- Recorded data -
-=-=-
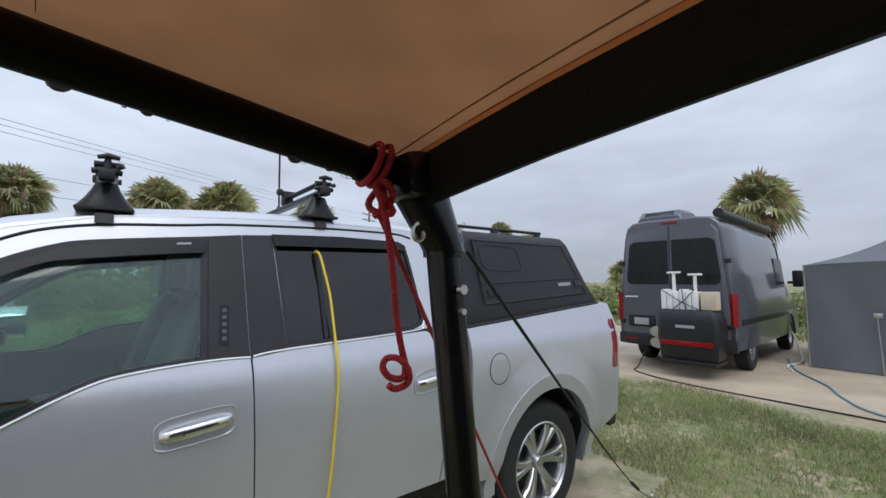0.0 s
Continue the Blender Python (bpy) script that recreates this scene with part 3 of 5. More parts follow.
for far in (False, True):
    hole = arch(ARCHR, 0.49, -14, 194)
    bed = [(1.17, 0.50)] + RAIL + [(2.96, 1.44), (2.985, 1.28), (2.985, 0.60)] + [(2.52, 0.48)] + hole[::-1][0:1] + hole[::-1][1:] + [(1.40, 0.46)]
    bed_side = part("bed_side", panel(bed, (), 0.012, 0.06, far), SILVER, truck)
    part("wheel_arch_trim", panel(arch(ARCHR, 0.565, -8, 188) + arch(ARCHR, 0.475, -8, 188)[::-1], (), 0.034, 0.04, far), SILVER, bed_side)
    bm = bmesh.new()

    def blister(u, v):
        a = radians(-4 + 188 * u)
        r_ = 0.56 + 0.17 * v
        x, z = ARCHR + r_ * math.cos(a), ARCHZ + 1.04 * r_ * math.sin(a)
        z = max(z, 0.47)
        y = side(z) - (0.0115 + 0.020 * (1 - v) ** 1.6)
        return (x, WIDE - y if far else y, z)

    grid(bm, blister, 40, 8)
    bmesh.ops.recalc_face_normals(bm, faces=bm.faces[:])
    part("arch_bulge", bm, SILVER, bed_side)
    if not far:
        circ = [(1.385 + 0.085 * math.cos(a), 1.10 + 0.092 * math.sin(a)) for a in np.linspace(0, math.tau, 32, endpoint=False)]
        part("fuel_door_gap", panel(circ, [[(1.385 + (x - 1.385) * 0.95, 1.10 + (z - 1.10) * 0.95) for x, z in circ]], 0.0135, 0.002), BLACKPL, bed_side)
        part("fuel_door", panel([(1.385 + (x - 1.385) * 0.94, 1.10 + (z - 1.10) * 0.94) for x, z in circ], (), 0.0145, 0.004), SILVER, bed_side)
bm = bmesh.new()
box(bm, (2.93, 0.16, 0.62), (3.03, 1.84, 1.43), 0.02)
part("tailgate", bm, SILVER, truck)
bm = bmesh.new()
box(bm, (1.17, 0.1, 0.60), (2.95, 1.9, 0.66), 0.01), box(bm, (1.16, 0.06, 0.66), (1.2, 1.94, 1.34), 0.01)
part("bed_floor", bm, DARKIN, truck)
bm = bmesh.new()
loft(bm, [[(3.02 + 0.10 * (1 - abs(2 * v - 1) ** 4) + dx, 0.02 + 1.96 * v, z) for dx, z in ((-0.14, 0.70), (0.0, 0.70), (0.03, 0.66), (0.03, 0.52), (0.0, 0.49), (-0.14, 0.49))] for v in np.linspace(0, 1, 18)])
bmesh.ops.recalc_face_normals(bm, faces=bm.faces[:])
part("rear_bumper", bm, BLACKPL, truck)
for far in (False, True):
    bm = bmesh.new()
    rings = []
    for z, g in ((0.955, 0.6), (0.985, 0.95), (1.10, 0.75), (1.19, 0.85), (1.285, 1.0), (1.325, 0.7)):
        ring = []
        for x, y in ((2.80 + 0.10 * (1 - g), side(z) - 0.016), (2.93, side(z) - 0.018), (3.0, side(z) + 0.02), (3.035, 0.09), (3.045, 0.12 + 0.14 * g), (2.99, 0.12 + 0.14 * g), (2.9, 0.08)):
            ring.append((x, WIDE - y if far else y, z))
        rings.append(ring)
    loft(bm, rings)
    bmesh.ops.recalc_face_normals(bm, faces=bm.faces[:])
    part("tail_light", bm, REDLENS, truck, "red wrap-around tail light")
bm = bmesh.new()
box(bm, (-2.4, 0.25, 0.35), (2.9, 1.75, 0.56), 0.05)
part("underbody", bm, RUBBER, truck)


def wheel(cx, y, out):
    """Tyre, six-spoke rim and hub."""
    w = thing("wheel", "", "")
    tagged(w)
    w.parent = truck
    w.location = (cx, y, 0.405)
    s = out
    bm = bmesh.new()
    prof = [(0.245, 0.004), (0.275, -0.010), (0.30, -0.016), (0.34, -0.018), (0.375, -0.010), (0.395, 0.012), (0.403, 0.04), (0.405, 0.12), (0.403, 0.20), (0.395, 0.235), (0.34, 0.258), (0.25, 0.24)]
    revolve(bm, [(r, a * s) for r, a in prof], 64)
    for k in range(72):
        for row in range(4):
            ang = (k + 0.5 * (row % 2)) * math.tau / 72
            box(bm, (-0.012, -0.022, -0.004), (0.012, 0.022, 0.006), 0, Matrix.Rotation(-ang, 4, "Y") @ pose(0, s * (0.045 + row * 0.052), 0.405, 0, 0, 20 * (-1) ** row))
    part("tyre", bm, RUBBER, w)
    bm = bmesh.new()
    revolve(bm, [(0.282, -0.006 * s), (0.272, -0.012 * s), (0.258, 0.004 * s), (0.248, 0.05 * s), (0.24, 0.22 * s)], 56)
    rim = part("rim", bm, ALLOY, w)
    rim.scale = (0.96, 1, 0.96)
    for k in range(6):
        for d in (-0.15, 0.15):
            a = k * math.tau / 6
            ca, cb = a + d * 0.55, a + d * 1.15
            bm = bmesh.new()
            rings = []
            for r, wd, dep, ang in ((0.05, 0.024, 0.035, ca), (0.11, 0.021, 0.02, (ca * 2 + cb) / 3), (0.19, 0.022, 0.008, (ca + cb) / 2), (0.264, 0.032, 0.006, cb)):
                c = Vector((r * math.cos(ang), 0, r * math.sin(ang)))
                t = Vector((-math.sin(ang), 0, math.cos(ang)))
                rings.append([c + t * wd + Vector((0, s * (dep + 0.012), 0)), c + t * wd * 0.6 + Vector((0, s * dep, 0)), c - t * wd * 0.6 + Vector((0, s * dep, 0)), c - t * wd + Vector((0, s * (dep + 0.012), 0)), c - t * wd + Vector((0, s * (dep + 0.04), 0)), c + t * wd + Vector((0, s * (dep + 0.04), 0))])
            loft(bm, rings)
            bmesh.ops.recalc_face_normals(bm, faces=bm.faces[:])
            part("spoke", bm, ALLOY, rim)
    bm = bmesh.new()
    revolve(bm, [(0.001, 0.012 * s), (0.035, 0.014 * s), (0.042, 0.022 * s), (0.045, 0.05 * s), (0.085, 0.055 * s), (0.09, 0.08 * s)], 32)
    part("hub_cap", bm, ALLOY, rim)
    bm = bmesh.new()
    revolve(bm, [(0.001, 0.10 * s), (0.17, 0.10 * s), (0.17, 0.12 * s), (0.24, 0.20 * s)], 32)
    part("brake_disc", bm, DARKIN, rim)
    return w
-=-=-
- Given exercise -
Copy the listing exactly. Any image in it stays out of the copy.

- Solution to this exercise -
0.0 s
Continue the Blender Python (bpy) script that recreates this scene with part 3 of 5. More parts follow.
for far in (False, True):
    hole = arch(ARCHR, 0.49, -14, 194)
    bed = [(1.17, 0.50)] + RAIL + [(2.96, 1.44), (2.985, 1.28), (2.985, 0.60)] + [(2.52, 0.48)] + hole[::-1][0:1] + hole[::-1][1:] + [(1.40, 0.46)]
    bed_side = part("bed_side", panel(bed, (), 0.012, 0.06, far), SILVER, truck)
    part("wheel_arch_trim", panel(arch(ARCHR, 0.565, -8, 188) + arch(ARCHR, 0.475, -8, 188)[::-1], (), 0.034, 0.04, far), SILVER, bed_side)
    bm = bmesh.new()

    def blister(u, v):
        a = radians(-4 + 188 * u)
        r_ = 0.56 + 0.17 * v
        x, z = ARCHR + r_ * math.cos(a), ARCHZ + 1.04 * r_ * math.sin(a)
        z = max(z, 0.47)
        y = side(z) - (0.0115 + 0.020 * (1 - v) ** 1.6)
        return (x, WIDE - y if far else y, z)

    grid(bm, blister, 40, 8)
    bmesh.ops.recalc_face_normals(bm, faces=bm.faces[:])
    part("arch_bulge", bm, SILVER, bed_side)
    if not far:
        circ = [(1.385 + 0.085 * math.cos(a), 1.10 + 0.092 * math.sin(a)) for a in np.linspace(0, math.tau, 32, endpoint=False)]
        part("fuel_door_gap", panel(circ, [[(1.385 + (x - 1.385) * 0.95, 1.10 + (z - 1.10) * 0.95) for x, z in circ]], 0.0135, 0.002), BLACKPL, bed_side)
        part("fuel_door", panel([(1.385 + (x - 1.385) * 0.94, 1.10 + (z - 1.10) * 0.94) for x, z in circ], (), 0.0145, 0.004), SILVER, bed_side)
bm = bmesh.new()
box(bm, (2.93, 0.16, 0.62), (3.03, 1.84, 1.43), 0.02)
part("tailgate", bm, SILVER, truck)
bm = bmesh.new()
box(bm, (1.17, 0.1, 0.60), (2.95, 1.9, 0.66), 0.01), box(bm, (1.16, 0.06, 0.66), (1.2, 1.94, 1.34), 0.01)
part("bed_floor", bm, DARKIN, truck)
bm = bmesh.new()
loft(bm, [[(3.02 + 0.10 * (1 - abs(2 * v - 1) ** 4) + dx, 0.02 + 1.96 * v, z) for dx, z in ((-0.14, 0.70), (0.0, 0.70), (0.03, 0.66), (0.03, 0.52), (0.0, 0.49), (-0.14, 0.49))] for v in np.linspace(0, 1, 18)])
bmesh.ops.recalc_face_normals(bm, faces=bm.faces[:])
part("rear_bumper", bm, BLACKPL, truck)
for far in (False, True):
    bm = bmesh.new()
    rings = []
    for z, g in ((0.955, 0.6), (0.985, 0.95), (1.10, 0.75), (1.19, 0.85), (1.285, 1.0), (1.325, 0.7)):
        ring = []
        for x, y in ((2.80 + 0.10 * (1 - g), side(z) - 0.016), (2.93, side(z) - 0.018), (3.0, side(z) + 0.02), (3.035, 0.09), (3.045, 0.12 + 0.14 * g), (2.99, 0.12 + 0.14 * g), (2.9, 0.08)):
            ring.append((x, WIDE - y if far else y, z))
        rings.append(ring)
    loft(bm, rings)
    bmesh.ops.recalc_face_normals(bm, faces=bm.faces[:])
    part("tail_light", bm, REDLENS, truck, "red wrap-around tail light")
bm = bmesh.new()
box(bm, (-2.4, 0.25, 0.35), (2.9, 1.75, 0.56), 0.05)
part("underbody", bm, RUBBER, truck)


def wheel(cx, y, out):
    """Tyre, six-spoke rim and hub."""
    w = thing("wheel", "", "")
    tagged(w)
    w.parent = truck
    w.location = (cx, y, 0.405)
    s = out
    bm = bmesh.new()
    prof = [(0.245, 0.004), (0.275, -0.010), (0.30, -0.016), (0.34, -0.018), (0.375, -0.010), (0.395, 0.012), (0.403, 0.04), (0.405, 0.12), (0.403, 0.20), (0.395, 0.235), (0.34, 0.258), (0.25, 0.24)]
    revolve(bm, [(r, a * s) for r, a in prof], 64)
    for k in range(72):
        for row in range(4):
            ang = (k + 0.5 * (row % 2)) * math.tau / 72
            box(bm, (-0.012, -0.022, -0.004), (0.012, 0.022, 0.006), 0, Matrix.Rotation(-ang, 4, "Y") @ pose(0, s * (0.045 + row * 0.052), 0.405, 0, 0, 20 * (-1) ** row))
    part("tyre", bm, RUBBER, w)
    bm = bmesh.new()
    revolve(bm, [(0.282, -0.006 * s), (0.272, -0.012 * s), (0.258, 0.004 * s), (0.248, 0.05 * s), (0.24, 0.22 * s)], 56)
    rim = part("rim", bm, ALLOY, w)
    rim.scale = (0.96, 1, 0.96)
    for k in range(6):
        for d in (-0.15, 0.15):
            a = k * math.tau / 6
            ca, cb = a + d * 0.55, a + d * 1.15
            bm = bmesh.new()
            rings = []
            for r, wd, dep, ang in ((0.05, 0.024, 0.035, ca), (0.11, 0.021, 0.02, (ca * 2 + cb) / 3), (0.19, 0.022, 0.008, (ca + cb) / 2), (0.264, 0.032, 0.006, cb)):
                c = Vector((r * math.cos(ang), 0, r * math.sin(ang)))
                t = Vector((-math.sin(ang), 0, math.cos(ang)))
                rings.append([c + t * wd + Vector((0, s * (dep + 0.012), 0)), c + t * wd * 0.6 + Vector((0, s * dep, 0)), c - t * wd * 0.6 + Vector((0, s * dep, 0)), c - t * wd + Vector((0, s * (dep + 0.012), 0)), c - t * wd + Vector((0, s * (dep + 0.04), 0)), c + t * wd + Vector((0, s * (dep + 0.04), 0))])
            loft(bm, rings)
            bmesh.ops.recalc_face_normals(bm, faces=bm.faces[:])
            part("spoke", bm, ALLOY, rim)
    bm = bmesh.new()
    revolve(bm, [(0.001, 0.012 * s), (0.035, 0.014 * s), (0.042, 0.022 * s), (0.045, 0.05 * s), (0.085, 0.055 * s), (0.09, 0.08 * s)], 32)
    part("hub_cap", bm, ALLOY, rim)
    bm = bmesh.new()
    revolve(bm, [(0.001, 0.10 * s), (0.17, 0.10 * s), (0.17, 0.12 * s), (0.24, 0.20 * s)], 32)
    part("brake_disc", bm, DARKIN, rim)
    return w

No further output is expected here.